Uma vez me botaram num hotel em São Conrado, bairro chique do Rio de Janeiro. Ali foi esquisito. Não fui destratado, não me olharam estranho. Encostei no balcão e o cara olhou através de mim. Falei “boa noite”, e ele como se nada. Era como se eu não estivesse ali; nunca tinha sentido isso depois de adulto, muito menos depois de gordo. Não dá pra não ver um gordo. Foi só depois de falar o nome da empresa que o cara me viu. Aí me atendeu, fez o check-in, mas ainda cabreiro. Subi para o quarto, deixei as coisas, desci para o bar do hotel para tomar uma cerveja. “Boa noite”, e nada. “Qual cerveja você tem”, e nada. Mostrei a chave do quarto e, de repente, me materializei. “Pois não, senhor”. “Senhor é o negão que arromba teu cu”, eu só pensei. O que eu disse foi: “Me dá uma Heineken”.
E por que eu tô contando isso? Pra ser coitadinho? Pra chamar atenção? Até pode ser, eu bem sei que sou filho da puta a esse ponto. Mas eu queria contar mesmo para falar uma coisa que tenho pensado muito nesses dias de tensão racial no mundo todo: se eu, um pardo num país de maioria parda (maioria sim, tô vendo vocês aí dizendo que são brancos), de vez em quando passo um perrengue… Imagine o preto. Imagine o preto pobre.
Na periferia de São Paulo, onde eu nasci, eu passo por quase branco, como canta o Caetano em Haiti.

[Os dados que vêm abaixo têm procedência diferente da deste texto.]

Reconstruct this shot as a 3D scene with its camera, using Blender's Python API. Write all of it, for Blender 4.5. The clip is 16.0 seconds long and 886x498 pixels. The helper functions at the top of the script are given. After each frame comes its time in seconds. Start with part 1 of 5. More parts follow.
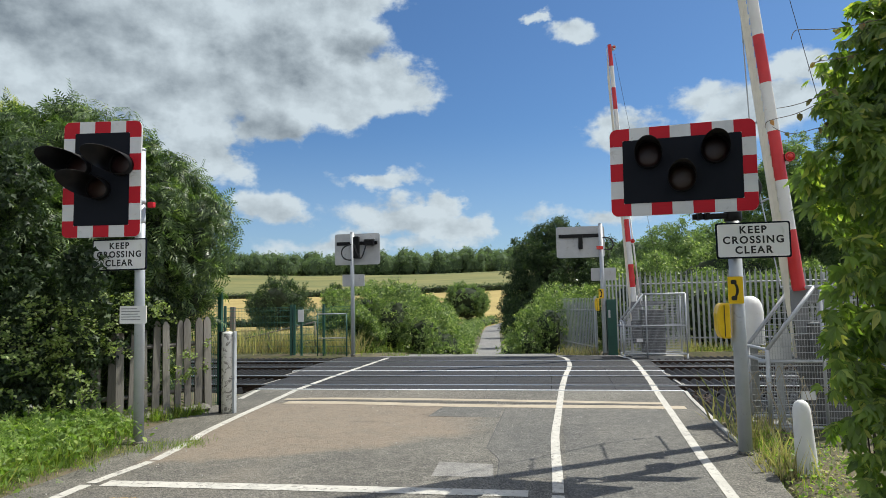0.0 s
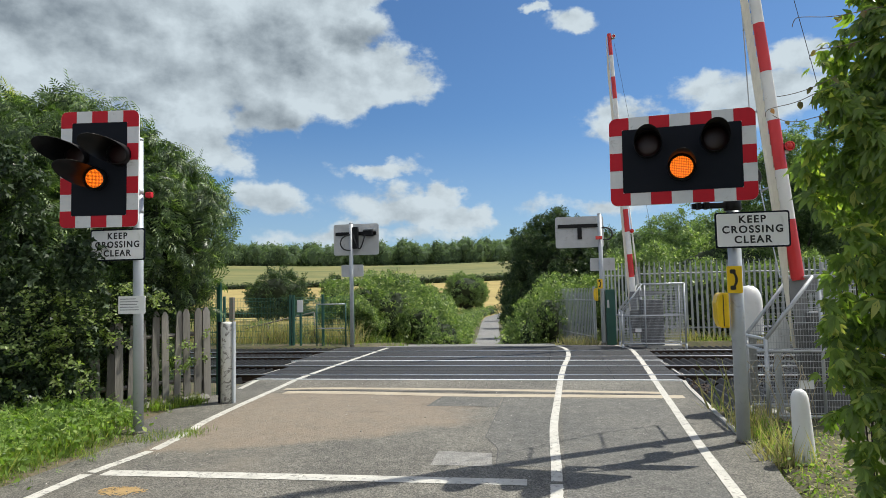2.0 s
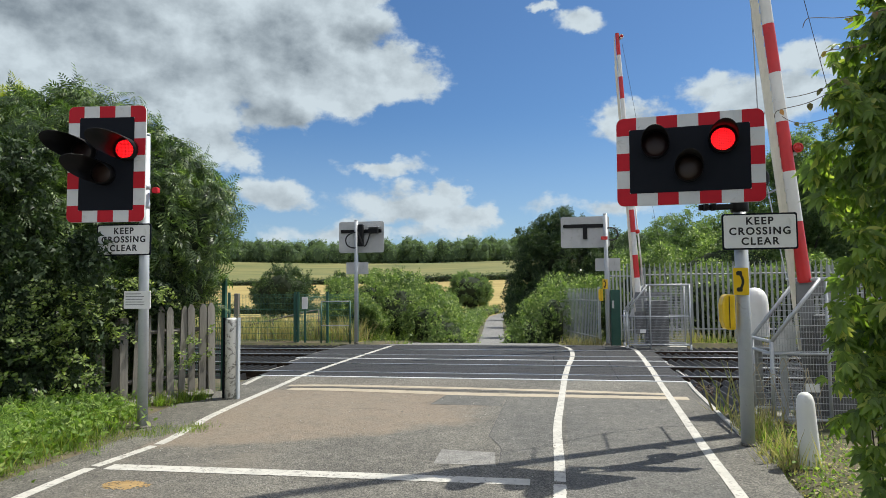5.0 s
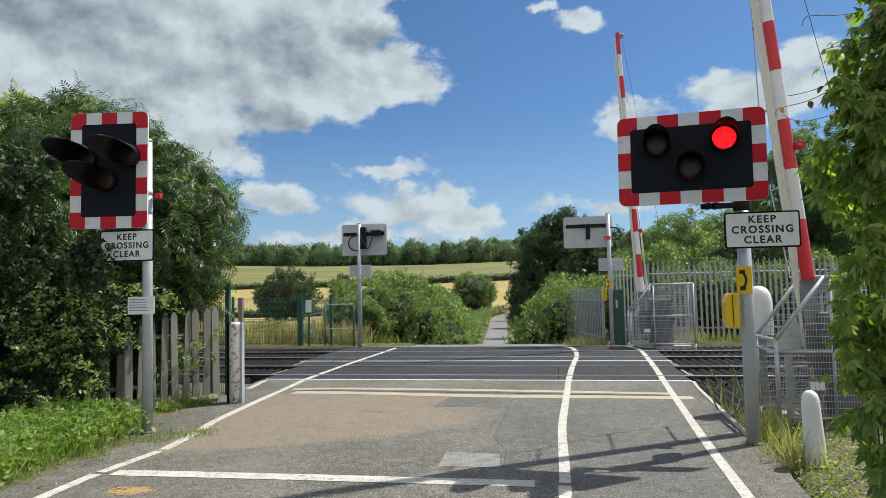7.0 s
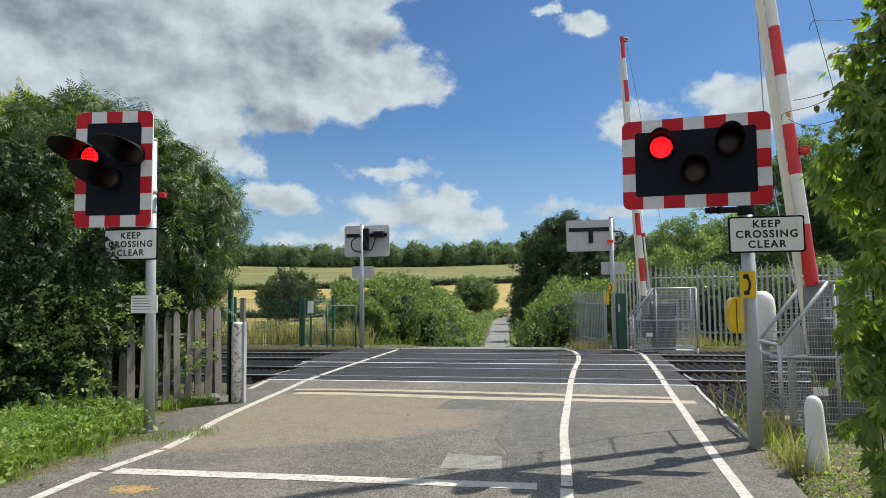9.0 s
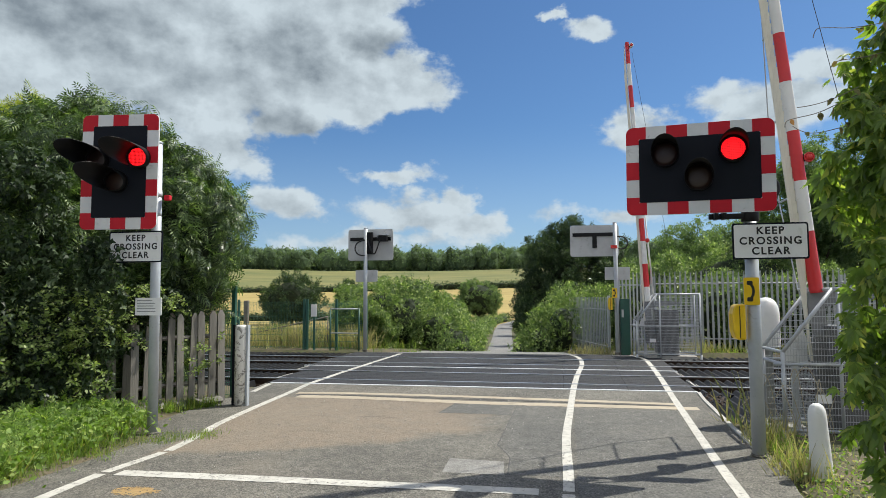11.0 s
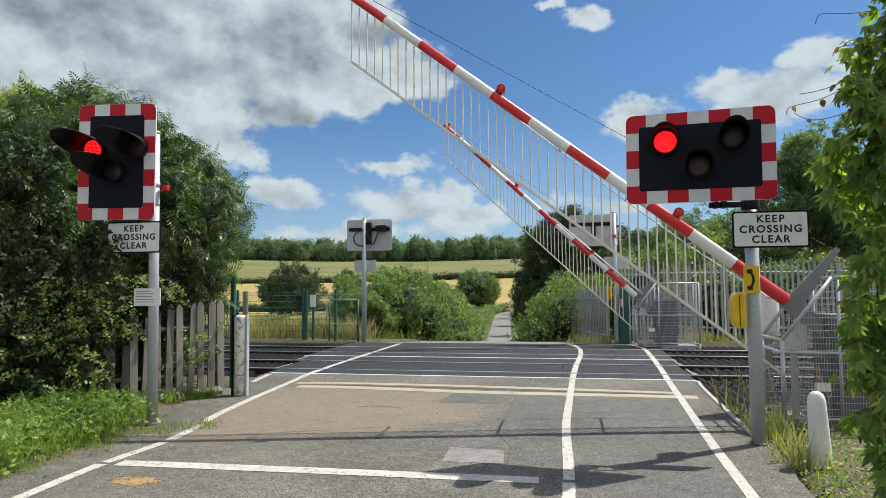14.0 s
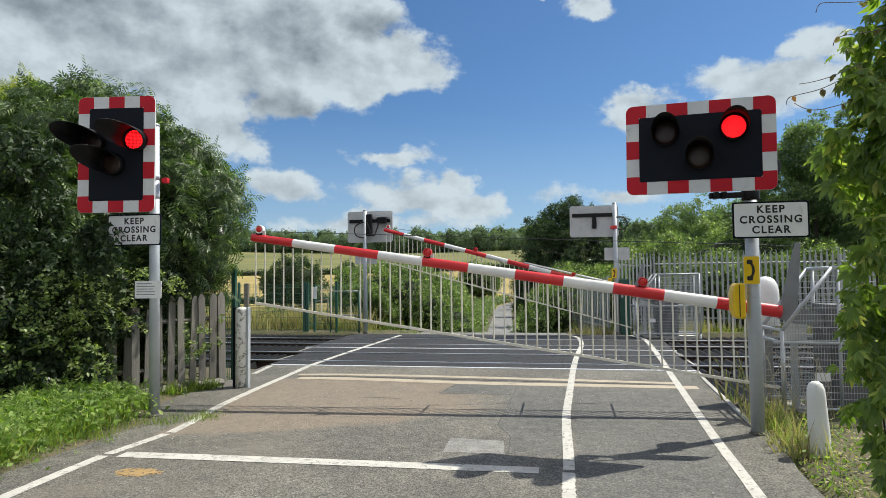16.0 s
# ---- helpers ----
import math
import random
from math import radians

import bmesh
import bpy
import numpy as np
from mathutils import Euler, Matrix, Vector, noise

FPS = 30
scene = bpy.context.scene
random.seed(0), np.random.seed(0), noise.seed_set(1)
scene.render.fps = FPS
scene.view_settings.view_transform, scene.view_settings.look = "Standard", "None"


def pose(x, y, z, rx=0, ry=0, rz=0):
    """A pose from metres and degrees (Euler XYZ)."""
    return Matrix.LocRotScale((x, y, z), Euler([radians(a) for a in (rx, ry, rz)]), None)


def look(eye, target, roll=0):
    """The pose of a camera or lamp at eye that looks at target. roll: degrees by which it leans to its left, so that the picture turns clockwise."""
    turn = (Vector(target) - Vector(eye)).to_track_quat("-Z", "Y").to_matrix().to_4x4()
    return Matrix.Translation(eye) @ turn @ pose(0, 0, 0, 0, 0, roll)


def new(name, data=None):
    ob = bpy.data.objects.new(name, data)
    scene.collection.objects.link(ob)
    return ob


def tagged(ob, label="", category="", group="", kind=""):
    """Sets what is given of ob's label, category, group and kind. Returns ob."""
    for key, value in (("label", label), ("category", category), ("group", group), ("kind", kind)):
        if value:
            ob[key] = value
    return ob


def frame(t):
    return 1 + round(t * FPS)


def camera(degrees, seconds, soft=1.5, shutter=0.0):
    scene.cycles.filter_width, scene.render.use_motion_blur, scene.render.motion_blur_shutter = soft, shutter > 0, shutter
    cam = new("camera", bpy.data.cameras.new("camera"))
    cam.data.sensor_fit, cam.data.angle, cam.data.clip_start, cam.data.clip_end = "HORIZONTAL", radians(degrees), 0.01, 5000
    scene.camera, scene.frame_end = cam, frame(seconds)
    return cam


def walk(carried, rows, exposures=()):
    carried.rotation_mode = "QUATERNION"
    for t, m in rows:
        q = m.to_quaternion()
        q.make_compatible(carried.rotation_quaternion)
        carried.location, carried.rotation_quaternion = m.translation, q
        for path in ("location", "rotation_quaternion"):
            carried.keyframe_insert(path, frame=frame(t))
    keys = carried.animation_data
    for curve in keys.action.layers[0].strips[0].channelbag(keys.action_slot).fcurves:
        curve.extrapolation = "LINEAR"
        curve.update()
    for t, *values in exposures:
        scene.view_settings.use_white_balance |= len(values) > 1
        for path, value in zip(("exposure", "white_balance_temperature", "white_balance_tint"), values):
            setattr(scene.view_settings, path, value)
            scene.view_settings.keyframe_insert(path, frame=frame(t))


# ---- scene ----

Aqui em Santana, onde moro hoje, nem tanto. Nos Jardins eu sou quase preto, e “todos sabem como se tratam os pretos”. Mas não, né? São racisminhos. Nunca me machuquei, nunca sofri humilhação. A polícia não matou ninguém da minha família. Não é o monstro do racismo. É o racisminho. Uma amostra grátis, a versão demo. É só pra ter uma ideia do que deve ser a vida do preto no Brasil.
Não parece legal.
Pois é Marcurélio, eu como pardo já fui preto muitas vezes. Se for contar toda vez que alguém foi para o outro lado da rua quando me viu o da senhora que colocou a bolsa para o outro lado daria um livro, livro repetitivo e com o mesmo capítulo de sempre. No fim das contas prefiro que eles tenham medo de mim e não o contrário.